The former protest ship Farley Mowat sailed out of Halifax this morning on a tow line. Atlantic Spruce is towing the ship to Lunenburg, with an expected arrival time of early this afternoon.
Built in Norway in 1958 as the ice strengthened fisheries research and enforcement vessel Johan Hjort, she was sold in 1983 and carried the names Skandi Ocean, STM Ocean, CAM Vulcan, MVulcan and Scandi Ocean while in use as in research and standby duties. In 1996 the Sea Shepherd Society acquired the ship and she was renamed Sea Shepherd in 1997. In 2000 she became Ocean Warrior and in 2002 Farley Mowat.
The ship was present for the 2005 Seal Hunt in the Gulf of St.Lawrence, but when she started to leak, the Canadian Government responded with three aircraft and two Coast Guard ships and she was escorted safely in to Port aux Basques. She had earlier been held in Halifax for compliance repairs and the Society accused the government of harassment.
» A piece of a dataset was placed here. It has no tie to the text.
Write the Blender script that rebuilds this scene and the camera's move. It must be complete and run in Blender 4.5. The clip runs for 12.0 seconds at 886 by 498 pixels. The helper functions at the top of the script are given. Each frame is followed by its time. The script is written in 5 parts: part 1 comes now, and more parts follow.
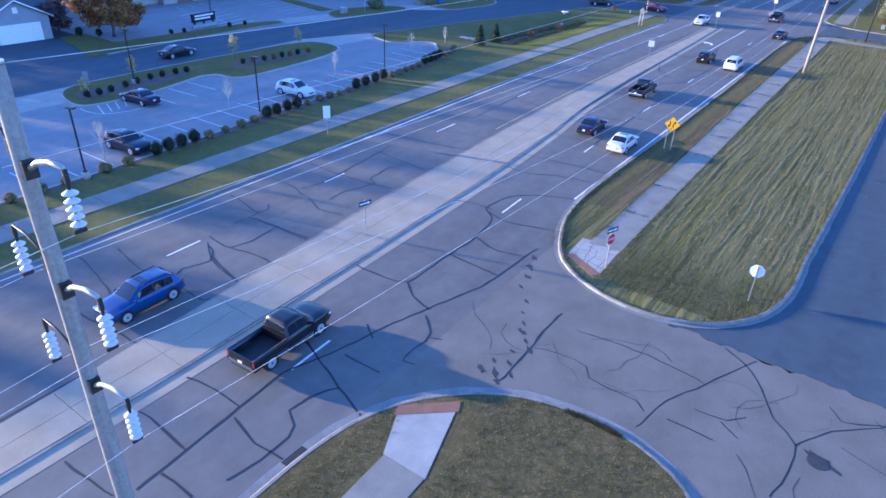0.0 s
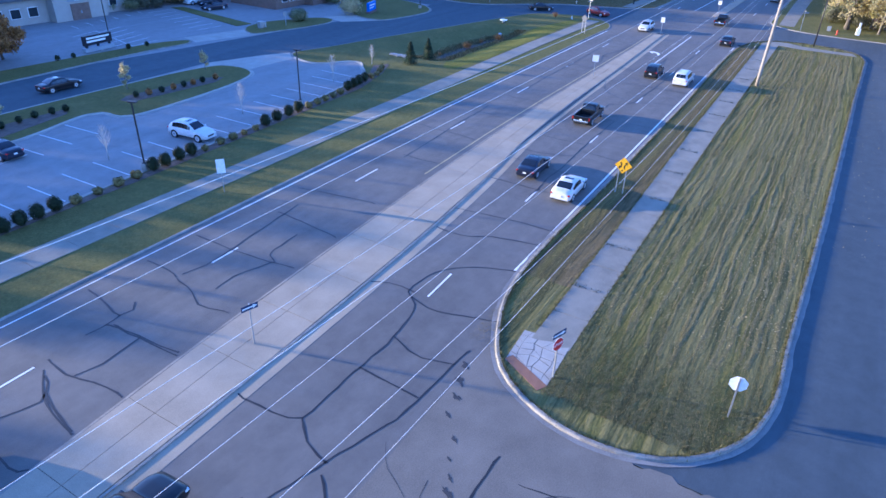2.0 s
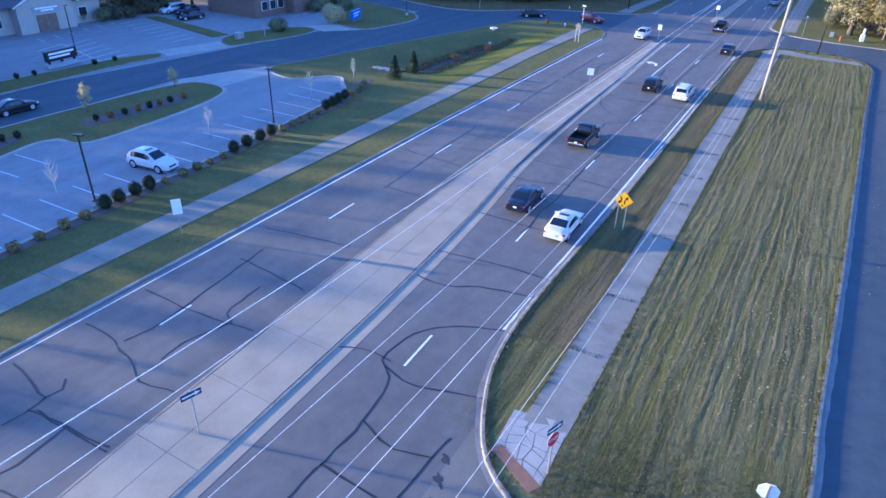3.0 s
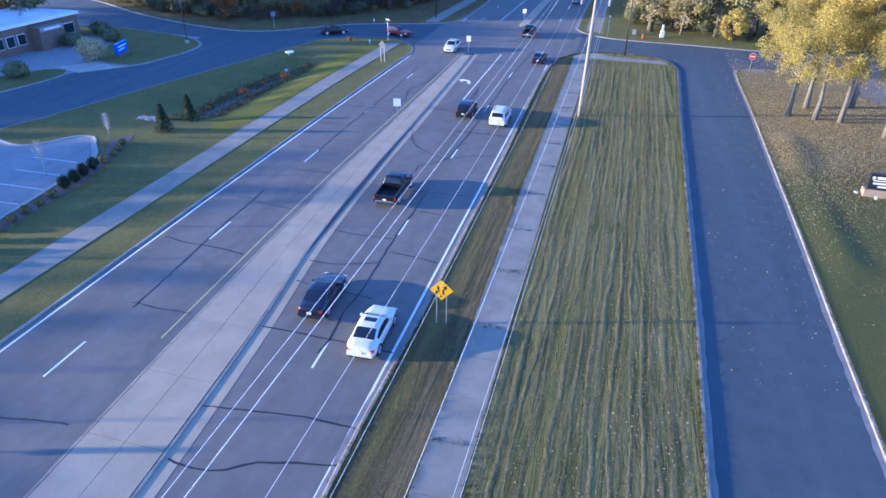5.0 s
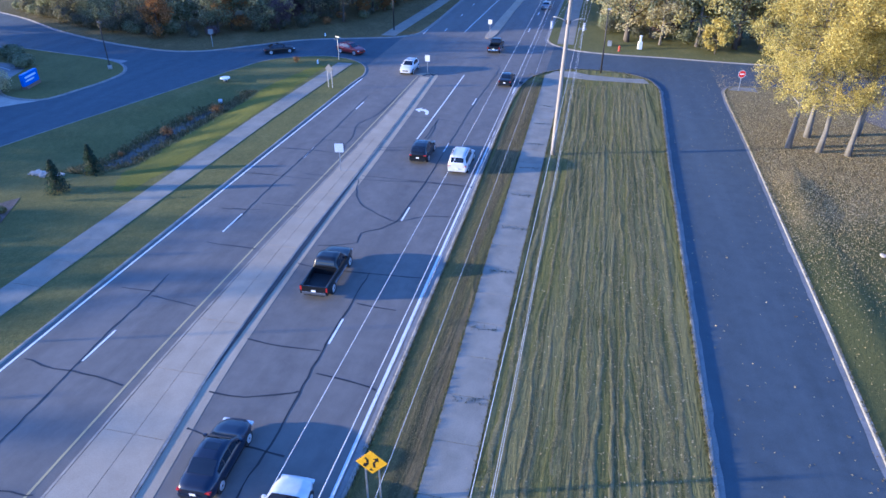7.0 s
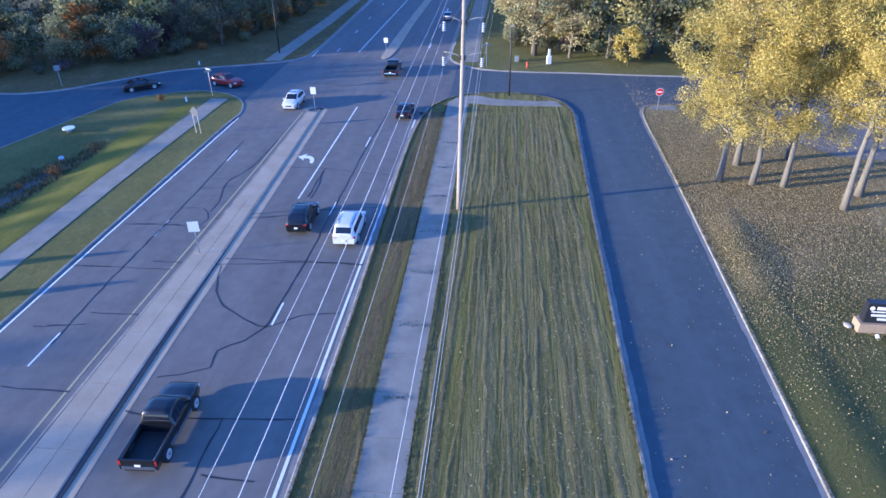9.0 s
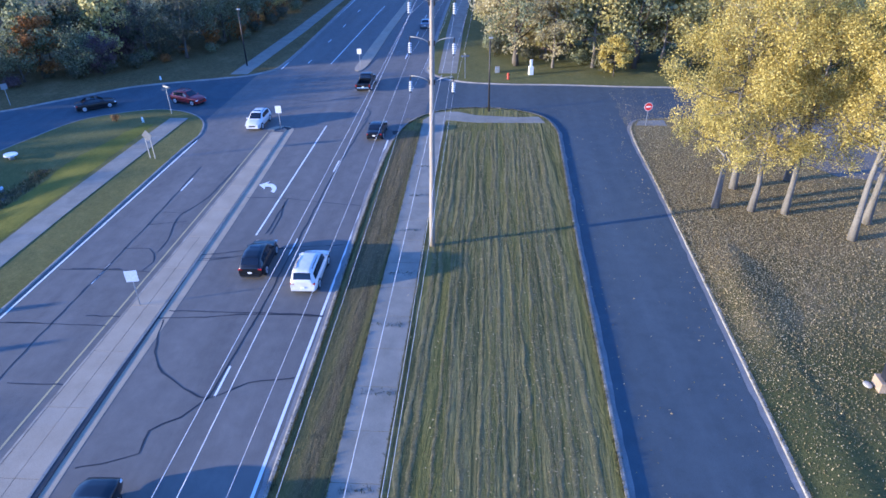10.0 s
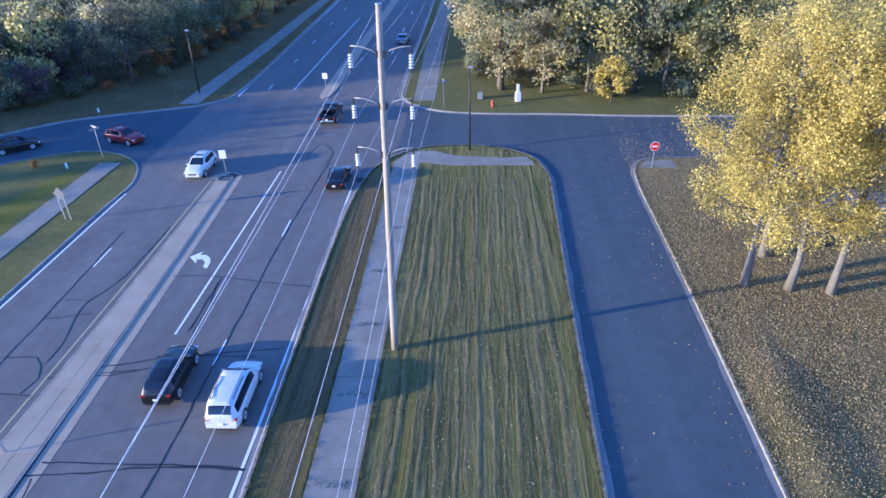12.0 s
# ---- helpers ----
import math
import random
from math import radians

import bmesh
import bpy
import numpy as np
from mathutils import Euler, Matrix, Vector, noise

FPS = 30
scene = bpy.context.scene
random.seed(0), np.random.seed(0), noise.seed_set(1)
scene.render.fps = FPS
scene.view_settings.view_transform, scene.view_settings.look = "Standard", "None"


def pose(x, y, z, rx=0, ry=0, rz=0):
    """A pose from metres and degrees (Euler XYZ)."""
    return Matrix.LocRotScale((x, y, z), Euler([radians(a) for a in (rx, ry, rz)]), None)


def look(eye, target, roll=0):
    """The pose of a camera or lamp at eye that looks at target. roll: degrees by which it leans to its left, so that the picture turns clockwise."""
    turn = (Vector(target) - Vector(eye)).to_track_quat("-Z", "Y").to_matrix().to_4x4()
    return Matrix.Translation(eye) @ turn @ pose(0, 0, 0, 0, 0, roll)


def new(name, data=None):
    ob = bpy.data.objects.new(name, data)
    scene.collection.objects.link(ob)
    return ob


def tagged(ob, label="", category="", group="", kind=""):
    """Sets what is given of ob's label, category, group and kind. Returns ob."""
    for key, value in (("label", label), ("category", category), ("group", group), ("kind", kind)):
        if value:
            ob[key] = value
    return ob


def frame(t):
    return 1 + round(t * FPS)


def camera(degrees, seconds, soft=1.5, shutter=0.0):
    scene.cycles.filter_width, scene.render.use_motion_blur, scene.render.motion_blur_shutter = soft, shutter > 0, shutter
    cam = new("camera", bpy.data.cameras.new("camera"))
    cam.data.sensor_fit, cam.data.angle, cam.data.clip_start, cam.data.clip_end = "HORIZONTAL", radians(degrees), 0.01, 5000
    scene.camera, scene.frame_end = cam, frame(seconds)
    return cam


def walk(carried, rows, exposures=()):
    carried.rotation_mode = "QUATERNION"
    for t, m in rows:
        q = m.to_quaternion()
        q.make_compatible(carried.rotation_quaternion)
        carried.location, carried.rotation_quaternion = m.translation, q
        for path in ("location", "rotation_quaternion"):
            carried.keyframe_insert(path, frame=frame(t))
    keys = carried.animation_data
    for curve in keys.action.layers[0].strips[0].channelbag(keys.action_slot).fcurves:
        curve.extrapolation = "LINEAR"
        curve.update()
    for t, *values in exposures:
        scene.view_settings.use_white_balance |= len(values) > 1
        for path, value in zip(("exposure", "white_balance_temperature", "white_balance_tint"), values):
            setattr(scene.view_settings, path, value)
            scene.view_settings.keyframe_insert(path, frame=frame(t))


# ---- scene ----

By January 2006 she was in South Africa and was detained as unseaworthy. The Society claimed that the ship was a Canadian yacht and did not need to meet the rules set for commercial vessels. In June of that year the ship sailed without clearance and showed up in Australia to continue harassing the Japanese whaling fleet.
There was a report in 2007 that she was flying the flag of Iraq.
In May 2008 she was back in Canada, this time with the Dutch flag and was escorted to Sydney for interfering with the seal hunt. The ship was seized and finally sold at auction.
She spent the winter in Halifax, and is now apparently headed for a refit in Lunenburg. She is still painted all black, and has remnants of the Sea Shepherd "hit list" painted on her house.
In tow, with no power and no riding crew, she was caught crabbing down the harbour this morning.
Her old foes the Canadian Coast Guard were quietly tied up in the background. With little ice in the Gulf this spring it looks very much like there will not be a commercial seal hunt of any consequence.